**WHAT THE TASK REQUIRES**. Drop every picture. Then return, exactly, the lines from the beginning of the listing below through the one containing "faces.extend(((k, k +".
────────────────────────────────────────
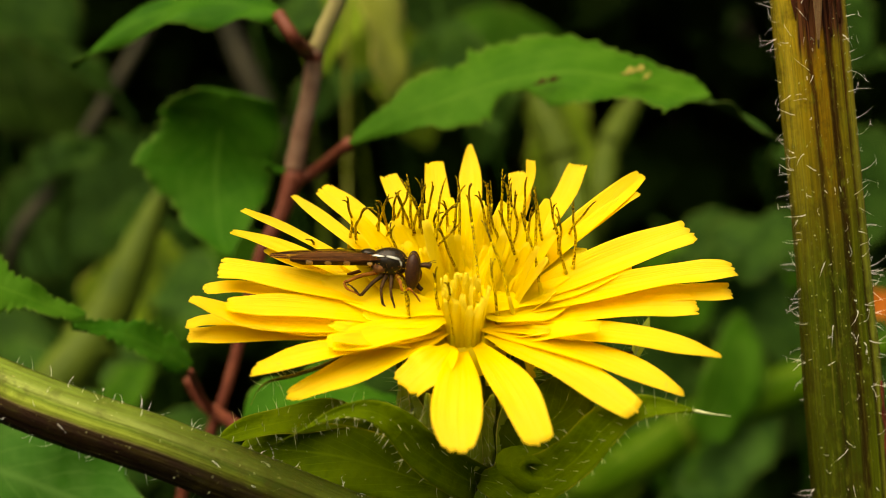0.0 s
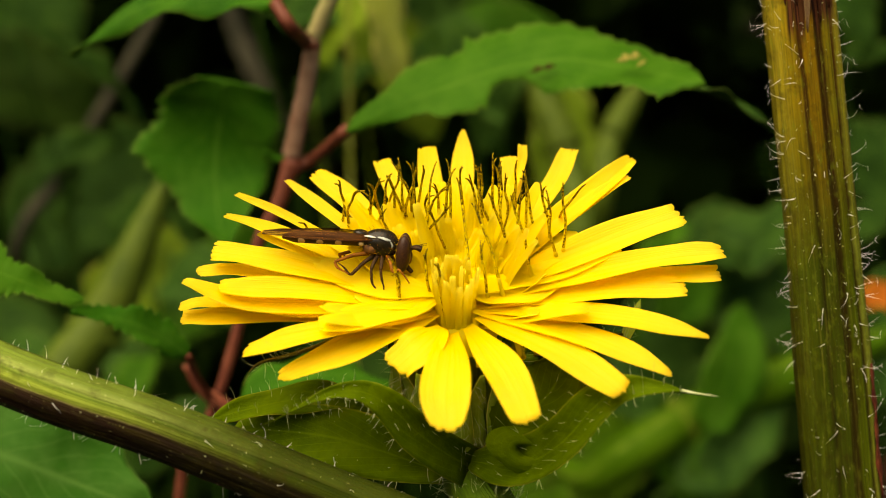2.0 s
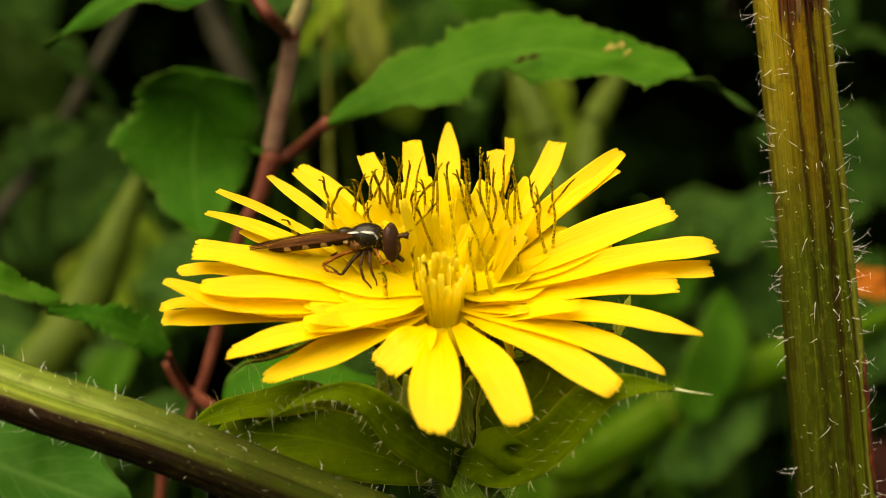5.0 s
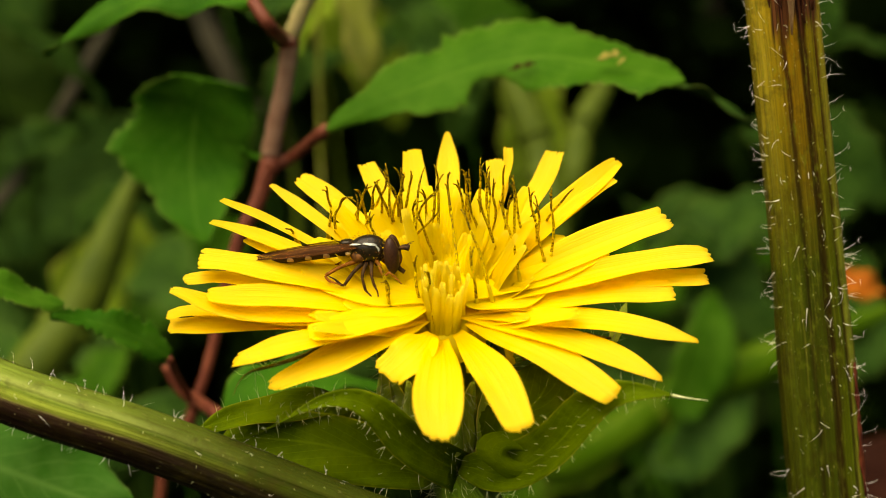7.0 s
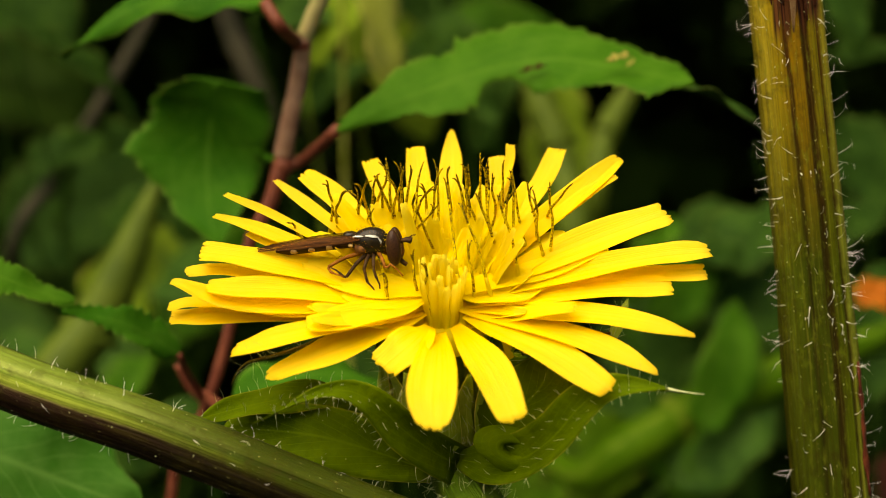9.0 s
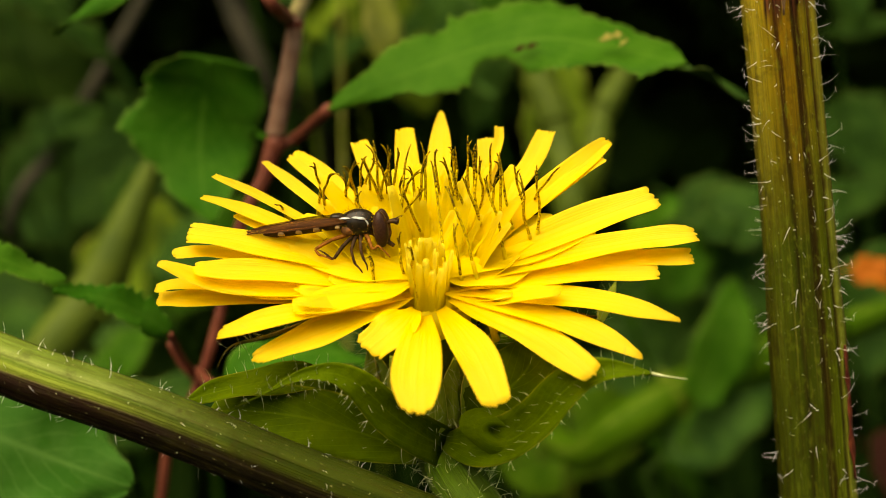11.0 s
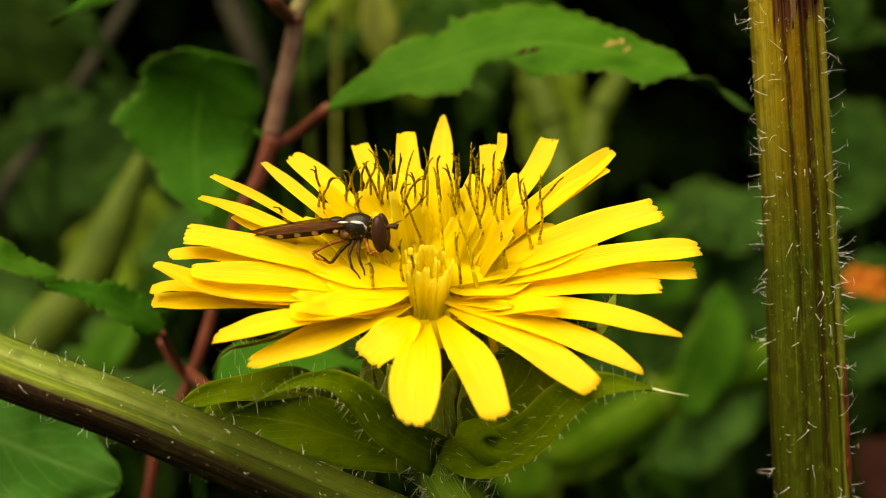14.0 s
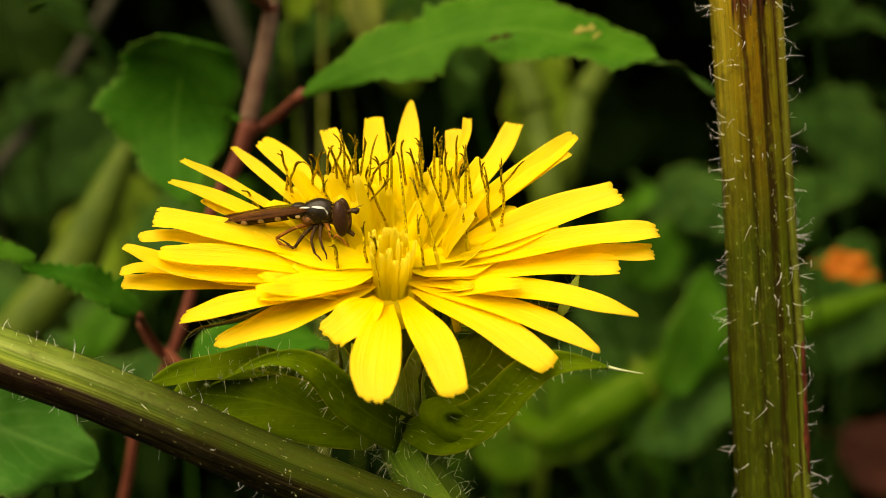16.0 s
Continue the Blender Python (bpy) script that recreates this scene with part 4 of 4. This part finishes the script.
def hedge():
    """Dense added leaf shell: unseen roof and sides, and a back, darken the hollow."""
    r = random.Random(3)
    verts, faces, uvs = [], [], []
    c0 = [(-0.5, 0), (-0.2, 0.34), (0.2, 0.3), (0.5, 0), (0.2, -0.3), (-0.2, -0.34)]

    def add(p, ln, q):
        k = len(verts)
        for x, y in c0:
            verts.append(p + q @ Vector((x * ln, y * ln, 0.25 * abs(y) * ln)))
            uvs.append((y + 0.5, x + 0.5))
        faces.extend(((k, k + 1, k + 5), (k + 1, k + 2, k + 4, k + 5), (k + 2, k + 3, k + 4)))

    def turn():
        return Euler((r.uniform(-0.9, 0.9), r.uniform(-0.9, 0.9), r.uniform(0, 6.3))).to_matrix()
    # roof out of view, there to keep the sky off the undergrowth
    for _ in range(7000):
        add(Vector((r.uniform(-700, 700), r.uniform(85, 700), r.uniform(85, 330))), r.uniform(16, 38), turn())
    for _ in range(7000):
        add(Vector((r.uniform(-500, 500), r.uniform(380, 620), r.uniform(-300, 330))), r.uniform(16, 40), Euler((1.3 + r.uniform(-0.6, 0.6), r.uniform(-0.6, 0.6), r.uniform(0, 6.3))).to_matrix())
    # unseen ring on all sides, lower towards the viewer, cuts light from the horizon
    for _ in range(9000):
        a, d = r.uniform(0, 2 * math.pi), r.uniform(420, 700)
        top = 330 if math.sin(a) > -0.1 else 40
        add(Vector((d * math.cos(a), d * math.sin(a), r.uniform(-300, top))), r.uniform(18, 44), turn())
    ob = part("hedge_foliage", verts, faces, HEDGE, label="added dense dark green hedge leaves that shade the hollow", uvs=uvs, kind="stuff", smooth=False)
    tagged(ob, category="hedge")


hedge()


def bank():
    """Unseen earth bank added to close the hedge behind; it sinks into the ground at its ends and is grown over with
    leaves.
    """
    verts, faces, uvs = [], [], []
    n = 40
    prof = ((560, -310), (640, -120), (760, 160), (900, 300), (1150, 320), (1500, 120), (1900, -310))
    for k, (y, z) in enumerate(prof):
        for j in range(n + 1):
            x = (j / n - 0.5) * 7000
            fall = max(0.0, 1 - (x / 3400) ** 4)
            verts.append((x, y - 0.00002 * x * x + 40 * noise.noise(Vector((x * 0.004, k, 1))), -310 + (z + 310) * fall + (25 * noise.noise(Vector((x * 0.006, k * 2.0, 5))) if 0 < k < 6 else 0)))
    for k in range(len(prof) - 1):
        for j in range(n):
            a = k * (n + 1) + j
            faces.append((a, a + 1, a + n + 2, a + n + 1))
    tagged(part("earth_bank", verts, faces, SOIL, label="unseen dark earth bank added behind the hedge", kind="structure"), category="bank")
    r = random.Random(8)
    lv, lf, lu = [], [], []
    c0 = [(-0.5, 0), (-0.2, 0.34), (0.2, 0.3), (0.5, 0), (0.2, -0.3), (-0.2, -0.34)]
    for _ in range(9000):
        q = faces[r.randrange(len(faces))]
        p = Vector(verts[q[0]]).lerp(Vector(verts[q[1]]), r.random()).lerp(Vector(verts[q[3]]).lerp(Vector(verts[q[2]]), r.random()), r.random())
        t = Euler((r.uniform(-0.7, 0.7), r.uniform(-0.7, 0.7), r.uniform(0, 6.3))).to_matrix()
        k, ln = len(lv), r.uniform(60, 130)
        for x, y in c0:
            lv.append(p + Vector((0, 0, r.uniform(10, 40))) + t @ Vector((x * ln, y * ln, 0.2 * abs(y) * ln)))
            lu.append((y + 0.5, x + 0.5))
        lf.extend(((k, k + 1, k + 5), (k + 1, k + 2, k + 4, k + 5), (k + 2, k + 3, k + 4)))
    tagged(part("bank_foliage", lv, lf, HEDGE, label="low dark green leaves covering the added bank", uvs=lu, kind="stuff", smooth=False), category="hedge")


bank()


# ---- the hoverfly ----
EYE = plain_material("eye red-brown", (0.02, 0.008, 0.004), (0.045, 0.02, 0.009), 9000, 0.3, 0.3, dist=0.00001, spec=0.12)
BLACK = plain_material("glossy bronze-black cuticle", (0.008, 0.006, 0.003), (0.022, 0.016, 0.007), 2500, 0.22, 0.2, spec=0.16)
# pale grey for the reflections painted along the glossy thorax
PALE = plain_material("grey highlight on cuticle", (0.14, 0.15, 0.12), (0.5, 0.52, 0.45), 2500, 0.2, 0.2)
BODY = plain_material("dark brown abdomen", (0.02, 0.01, 0.006), (0.05, 0.022, 0.009), 2500, 0.4, 0.2, spec=0.08)
SPOT = plain_material("tan abdomen spot", (0.36, 0.2, 0.06), (0.55, 0.34, 0.12), 3000, 0.35, 0.2)
LEG = plain_material("orange-brown leg", (0.1, 0.035, 0.004), (0.3, 0.1, 0.01), 3500, 0.6, 0.2, spec=0.1)
FLANK = plain_material("brown dusted flank", (0.02, 0.009, 0.004), (0.2, 0.08, 0.02), 4000, 0.6, 0.3, spec=0.15)
LEG_DARK = plain_material("dark leg", (0.01, 0.006, 0.003), (0.07, 0.032, 0.008), 3500, 0.6, 0.2, spec=0.1)


def wing_material():
    m, nodes, links = node_mat("smoky wing")
    b = nodes["Principled BSDF"]
    uv = nodes.new("ShaderNodeUVMap").outputs[0]
    vein = noise_tex(nodes, links, scaled(nodes, links, uv, 11, 1.2, 1), 1.0, 1)
    f = ramp(nodes, links, vein, [(0.43, (0, 0, 0)), (0.49, (1, 1, 1)), (0.55, (0, 0, 0))])
    tint = noise_tex(nodes, links, scaled(nodes, links, uv, 5, 1.5, 1), 1.0, 3)
    col = ramp(nodes, links, tint, [(0.4, (0.03, 0.009, 0.002)), (0.62, (0.16, 0.058, 0.012))])
    links.new(mixed(nodes, links, f, col, (0.012, 0.005, 0.002)), b.inputs["Base Color"])
    b.inputs["Roughness"].default_value = 0.4
    b.inputs["Specular IOR Level"].default_value = 0.02
    links.new(mixed(nodes, links, f, ramp(nodes, links, tint, [(0.35, (0.55, 0.55, 0.55)), (0.65, (0.3, 0.3, 0.3))]), (0.95, 0.95, 0.95)), b.inputs["Alpha"])
    return m


WING = wing_material()
fly = thing("hoverfly", "small dark hoverfly with folded smoky wings feeding on the flower", "fly", m=pose(-0.003, 0, -0.001))


def fly_part(name, data, mat, parent=None, label=""):
    v, f, u = data
    return part(name, v, f, mat, parent or fly, label, u)


thorax = fly_part("thorax", ball((0, 0, 0), 1.08, 0.78, 0.8, 16, 22, lambda p: Vector((p.x, p.y, p.z * (1 + 0.12 * p.x)))), BLACK)
for s in (-1, 1):
    # broken highlights along the shoulder, laid on as pale strips
    for a, b, c, wd in (((-0.9, 0.5, 0.36), (-0.55, 0.68, 0.42), (-0.2, 0.76, 0.42), 0.055), ((-0.12, 0.74, 0.46), (0.3, 0.74, 0.42), (0.62, 0.64, 0.34), 0.08), ((0.6, 0.66, 0.3), (0.72, 0.64, 0.12), (0.7, 0.62, -0.02), 0.05)):
        fly_part("side_stripe", blade([(p[0], s * p[1], p[2]) for p in (a, b, c)], lambda v: wd * math.sin(math.pi * (0.1 + 0.8 * v)), (0, s * 0.8, 0.6), 0, 10, 4, 0.05, wave=0.02, seed=4), PALE, thorax, "pale grey painted highlight")
    fly_part("flank", ball((-0.4, s * 0.4, -0.28), 0.45, 0.38, 0.34, 10, 12), FLANK, thorax, "brown dusted flank")
fly_part("scutellum", ball((-1.1, 0, 0.4), 0.42, 0.45, 0.2), BLACK, label="glossy black scutellum")
head = fly_part("head", ball((1.3, 0, -0.24), 0.36, 0.72, 0.9, 14, 18, lambda p: Vector((p.x - 0.12 * p.z, p.y, p.z))), BLACK)
for s in (-1, 1):
    fly_part("eye", ball((1.36, s * 0.36, -0.3), 0.42, 0.46, 1.02, 16, 22, lambda p: Vector((p.x - 0.12 * p.z, p.y, p.z))), EYE, head, "large red-brown eye")
    fly_part("antenna", joined([tube([(1.7, s * 0.1, 0.0), (2.0, s * 0.13, 0.08), (2.3, s * 0.16, 0.02)], lambda v: 0.09 + 0.06 * v, 8, 8), tube([(2.0, s * 0.14, 0.1), (2.3, s * 0.18, 0.28), (2.55, s * 0.22, 0.34)], lambda v: 0.025 - 0.015 * v, 6, 5)]), LEG_DARK, head)
fly_part("face", ball((1.62, 0, -0.52), 0.26, 0.34, 0.45), FLANK, head)
fly_part("proboscis", tube([(1.55, 0, -0.95), (1.75, 0, -1.15), (1.98, 0, -1.32)], lambda v: 0.15 - 0.04 * v, 8, 8), LEG_DARK, head, "dark brown proboscis")
abdomen = fly_part("abdomen", tube([(-0.75, 0, 0.0), (-1.6, 0, -0.06), (-3.0, 0, -0.2), (-4.4, 0, -0.36), (-5.3, 0, -0.46)], lambda v: 0.28 + 0.05 * math.sin(math.pi * v) - 0.24 * max(0, v - 0.8) * 4 * 0.8, 24, 18, flat=1.6), BODY)
for x, z in ((-2.2, -0.27), (-3.2, -0.38), (-4.2, -0.48)):
    for s in (-1, 1):
        fly_part("abdomen_spot", ball((x, s * 0.39, z + 0.05), 0.2, 0.15, 0.13, 10, 12, lambda p: Vector([math.copysign(abs(c) ** 0.55, c) for c in p])), SPOT, abdomen, "tan spot")
for s in (-1, 1):
    wpts = [(-0.4, s * 0.56, 0.3), (-1.6, s * 0.74, 0.2), (-3.5, s * 0.62, 0.02), (-5.1, s * 0.4, -0.2), (-6.4, s * 0.25, -0.38)]
    fly_part("wing", blade(wpts, lambda v: 0.4 * (0.25 + 0.78 * math.sin(math.pi * min(0.985, 0.08 + 0.9 * v)) ** 0.8), (0, s * 0.5, 0.87), 0.1, 26, 10, 0.012, wave=0.02, seed=s + 5), WING, label="folded smoky brown wing")
    fly_part("haltere", ball((-0.95, s * 0.72, -0.08), 0.15, 0.1, 0.1, 8, 10), SPOT, label="pale yellow haltere")
    for leg in (((0.55, -0.6), (0.95, -1.22), (1.3, -1.05), (1.95, -1.7), LEG), ((0.25, -0.65), (0.32, -1.25), (0.5, -1.85), (0.65, -2.4), LEG_DARK), ((0.0, -0.65), (-0.2, -1.3), (-0.02, -2.05), (0.4, -2.6), LEG_DARK),
                ((-0.2, -0.65), (-1.2, -1.75), (-1.55, -1.5), (-2.0, -1.2), LEG_DARK), ((-0.5, -0.55), (-2.2, -1.2), (-1.9, -1.52), (-1.35, -1.72), LEG)):
        hip, knee, ankle, toe = (Vector((p[0], s * y, p[1])) for p, y in zip(leg[:4], (0.4, 1.0, 1.1, 1.15)))
        fly_part("leg", joined([tube([hip, hip.lerp(knee, 0.5) + Vector((0, 0, 0.1)), knee], lambda v: 0.13 - 0.04 * v, 8, 7),
                                tube([knee, knee.lerp(ankle, 0.5) + Vector((0, 0, -0.08)), ankle], lambda v: 0.075, 6, 7),
                                tube([ankle, ankle.lerp(toe, 0.5) + Vector((0.05, 0, 0)), toe], lambda v: 0.055 - 0.02 * v, 6, 6)]), leg[4])
fuzz = random.Random(2)
hs = []
for _ in range(240):
    a, b = fuzz.uniform(0.3, 2.8), fuzz.uniform(0, 6.28)
    n = Vector((math.cos(a), math.sin(a) * math.cos(b), math.sin(a) * math.sin(b)))
    hs.append(hair(Vector((n.x * 1.03, n.y * 0.79, n.z * 0.81)), n, fuzz.uniform(0.12, 0.3), 0.008, fuzz.uniform(-0.4, 0.4), fuzz))
v, f, u = joined(hs)
part("fuzz", v, f, LEG, thorax, kind="stuff")
# pollen caught on its side and head
POLLEN = plain_material("yellow pollen", (0.5, 0.33, 0.01), (0.8, 0.58, 0.03), 6000, 0.8, 0.2, spec=0.05)
dust = []
for _ in range(110):
    if fuzz.random() < 0.6:
        a, b = fuzz.uniform(0.4, 2.7), fuzz.uniform(2.6, 6.9)
        p = Vector((math.cos(a) * 1.08, math.sin(a) * math.cos(b) * 0.8, math.sin(a) * math.sin(b) * 0.8))
    else:
        a = fuzz.uniform(0, 6.28)
        p = Vector((1.0 + fuzz.uniform(-0.05, 0.1) - 0.12 * math.sin(a), fuzz.choice((-1, 1)) * 0.62 * abs(math.cos(a)), -0.26 + 0.85 * math.sin(a)))
    d = fuzz.uniform(0.012, 0.026)
    dust.append(ball(p, d, d, d, 4, 5))
v, f, u = joined(dust)
part("pollen", v, f, POLLEN, thorax, "yellow pollen grains", kind="stuff")


# ---- motion ----
FLY = [
    (0.0, -2.94, -1.30, -0.70, 11.0, 6.8, 0.0),
    (0.5, -2.86, -1.30, -0.71, 11.0, 6.9, 0.0),
    (1.0, -2.88, -1.30, -0.69, 11.0, 6.7, 0.0),
    (1.5, -2.97, -1.30, -0.74, 11.0, 6.8, 0.0),
    (2.0, -2.94, -1.30, -0.62, 11.0, 9.1, 0.0),
    (2.5, -2.73, -1.30, -0.23, 11.0, 2.2, -8.0),
    (3.0, -2.94, -1.30, -0.23, 11.0, -0.7, -8.0),
    (3.5, -3.01, -1.30, -0.37, 11.0, 0.6, -8.0),
    (4.0, -3.00, -1.30, -0.38, 11.0, -1.6, -8.0),
    (6.5, -2.81, -1.30, -0.61, 11.0, 0.2, -8.0),
    (7.0, -2.98, -1.30, -0.60, 11.0, -0.7, -8.0),
    (7.5, -2.92, -1.30, -0.59, 11.0, 0.3, -8.0),
    (8.0, -2.99, -1.30, -0.59, 11.0, -0.8, -8.0),
    (8.5, -2.82, -1.30, -0.63, 11.0, -0.2, -8.0),
    (9.0, -2.80, -1.30, -0.54, 11.0, -0.5, -8.0),
    (11.5, -2.79, -1.30, -0.48, 11.0, -2.0, -8.0),
    (12.0, -2.88, -1.30, -0.56, 11.0, -2.5, -8.0),
    (12.5, -2.86, -1.30, -0.51, 11.0, -2.0, -8.0),
    (13.0, -2.83, -1.30, -0.46, 11.0, -1.8, -8.0),
    (13.5, -2.96, -1.30, -0.51, 11.0, -1.1, -8.0),
    (14.0, -2.85, -1.30, -0.42, 11.0, -1.6, -12.0),
    (14.5, -2.98, -1.30, -0.47, 11.0, -2.1, -12.0),
    (15.0, -3.16, -1.30, -0.39, 11.0, -2.9, -12.0),
    (15.5, -3.06, -1.30, -0.59, 11.0, -2.0, -12.0),
    (16.0, -3.04, -1.30, -0.55, 11.0, -2.6, -12.0),
]


def motions():
    walk(fly, [(t, pose(x * MM, y * MM, z * MM, rx, ry, rz)) for t, x, y, z, rx, ry, rz in FLY])


motions()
────────────────────────────────────────
**OUTPUT BELOW**.
0.0 s
2.0 s
5.0 s
7.0 s
9.0 s
11.0 s
14.0 s
16.0 s
Continue the Blender Python (bpy) script that recreates this scene with part 4 of 4. This part finishes the script.
def hedge():
    """Dense added leaf shell: unseen roof and sides, and a back, darken the hollow."""
    r = random.Random(3)
    verts, faces, uvs = [], [], []
    c0 = [(-0.5, 0), (-0.2, 0.34), (0.2, 0.3), (0.5, 0), (0.2, -0.3), (-0.2, -0.34)]

    def add(p, ln, q):
        k = len(verts)
        for x, y in c0:
            verts.append(p + q @ Vector((x * ln, y * ln, 0.25 * abs(y) * ln)))
            uvs.append((y + 0.5, x + 0.5))
        faces.extend(((k, k + 1, k + 5), (k + 1, k + 2, k + 4, k + 5), (k + 2, k + 3, k + 4)))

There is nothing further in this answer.